Tutto è cominciato con il boom economico trainato da un modello di crescita a base di prestiti e investimenti. Un modello che ha permesso all'economia cinese di espandersi a ritmi vertiginosi per un trentennio, fino a quando la crisi globale non ha cominciato ad assottigliare le tasche dei principali acquirenti dell'export cinese. Con il crollo della domanda la sovrapproduzione ha continuato a lievitare rendendo molte aziende statali (zoccolo duro dell'industria pesante) incapaci di ripagare i debiti contratti. Diversi impianti sono stati costretti a tagliare la produzione, ma non necessariamente a chiudere. Il legame perverso intrattenuto con banche e amministrazioni locali ha permesso alle compagnie di sopravvivere.

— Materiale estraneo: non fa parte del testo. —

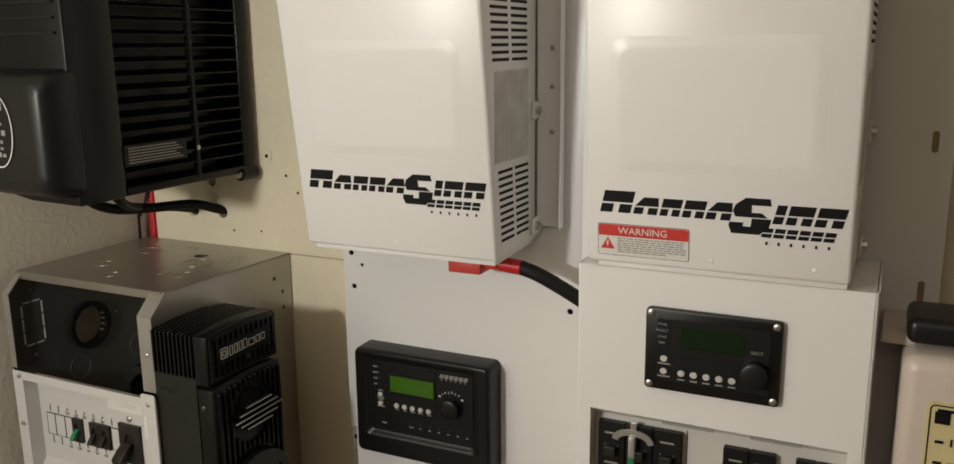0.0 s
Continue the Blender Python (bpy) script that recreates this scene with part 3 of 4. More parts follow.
for i in range(13):
    y = FY0 + 0.009 + i * 0.0104
    zt = arch(y, 1.171, 0.006)
    u = (y - GC[0]) / GR
    cut = GR * math.sqrt(1 - u * u) if abs(u) < 1 else 0
    v = (y - OC[0]) / ORY
    oval = ORZ * math.sqrt(1 - v * v) if abs(v) < 1 else 0
    low = OC[1] + oval + 0.004 if oval else 0.972
    if cut:
        rib(y, GC[1] + cut, zt, cover)
        rib(y, low, GC[1] - cut, cover)
    else:
        rib(y, low, zt, cover)
    if oval:
        rib(y, 0.971, OC[1] - oval - 0.003, cover)
    rib(y, 0.925 if 0.9 < y < 1.015 else 0.825, 0.957, cover2)
    if 0.9 < y < 1.015:
        rib(y, 0.822, 0.868, cover2)
part("grille_ring", ring((XC + 0.002, GC[0], GC[1] + 0.006), "x", 0.0315, 0.0285, 0.005, 32), BLACK_CAST, cover, "", True)
for z, a, b_ in ((1.140, 0.931, 0.986), (1.132, 0.917, 1.000), (1.124, 0.908, 1.009), (1.116, 0.918, 0.999), (1.1085, 0.931, 0.986)):
    bar = part("grille_bar", box(XC - 0.001, XC + 0.0155, a, b_, z - 0.0014, z + 0.0014, 0.0005, 1), BLACK_CAST, cover)
    part("bar_edge", box(XC + 0.0152, XC + 0.0165, a + 0.001, b_ - 0.001, z - 0.0008, z + 0.0010), SILVER, bar, "bright bar edge")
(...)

Come spiega il Washington Post, i governi provinciali dipendono a tal punto dalla tassazione di alcune industrie che hanno preferito vederle trasformarsi in "zombie" piuttosto che lasciarle fallire. Sopratutto nelle aree fortemente caratterizzate da segmenti specifici, come la "città dell'acciaio" Tangshan, nei pressi di Pechino, dove la morte definitiva del settore comporterebbe un'erosione di posti di lavoro; qui si produce in un anno più acciaio che negli States. Allo stesso tempo, -nonostante la tanto sponsorizzata transizione da una crescita "quantitativa" ad una "qualitativa" - la performance economica del "proprio orticello" continua ad essere considerata dai funzionari locali un requisito determinante per fare carriera. Specie ora che l'economia nazionale procede al passo più lento da 25 anni.
Mentre dal ricambio al vertice (novembre 2012) ad oggi la nuova leadership non ha lesinato gli sforzi per ristrutturare l'esercito e ripulire il Partito comunista dagli elementi corrotti, la stessa risolutezza non si può dire sia stata adottata nell'implementazione delle riforme economiche, riassunte nello slogan "new normal": il nuovo paradigma di sviluppo che coniuga una crescita, non più iperbolica ma medio-alta, a criteri di sostenibilità. Qualcuno guarda con speranza al secondo mandato del presidente Xi Jinping; il quinquennio 2017-2022 potrebbe portare mosse più audaci in economia. Ma, avverte Wuttke, più passa il tempo e più la situazione rischia di peggiorare, innescando un effetto a catena oltre Muraglia. L'unica soluzione, spiega, risiede nel lasciare il controllo dell'economia alle forze di mercato, come più volte assicurato dalla leadership. D'altra parte, "se il governo costituisce parte del problema, come potrebbe esserne anche la soluzione?"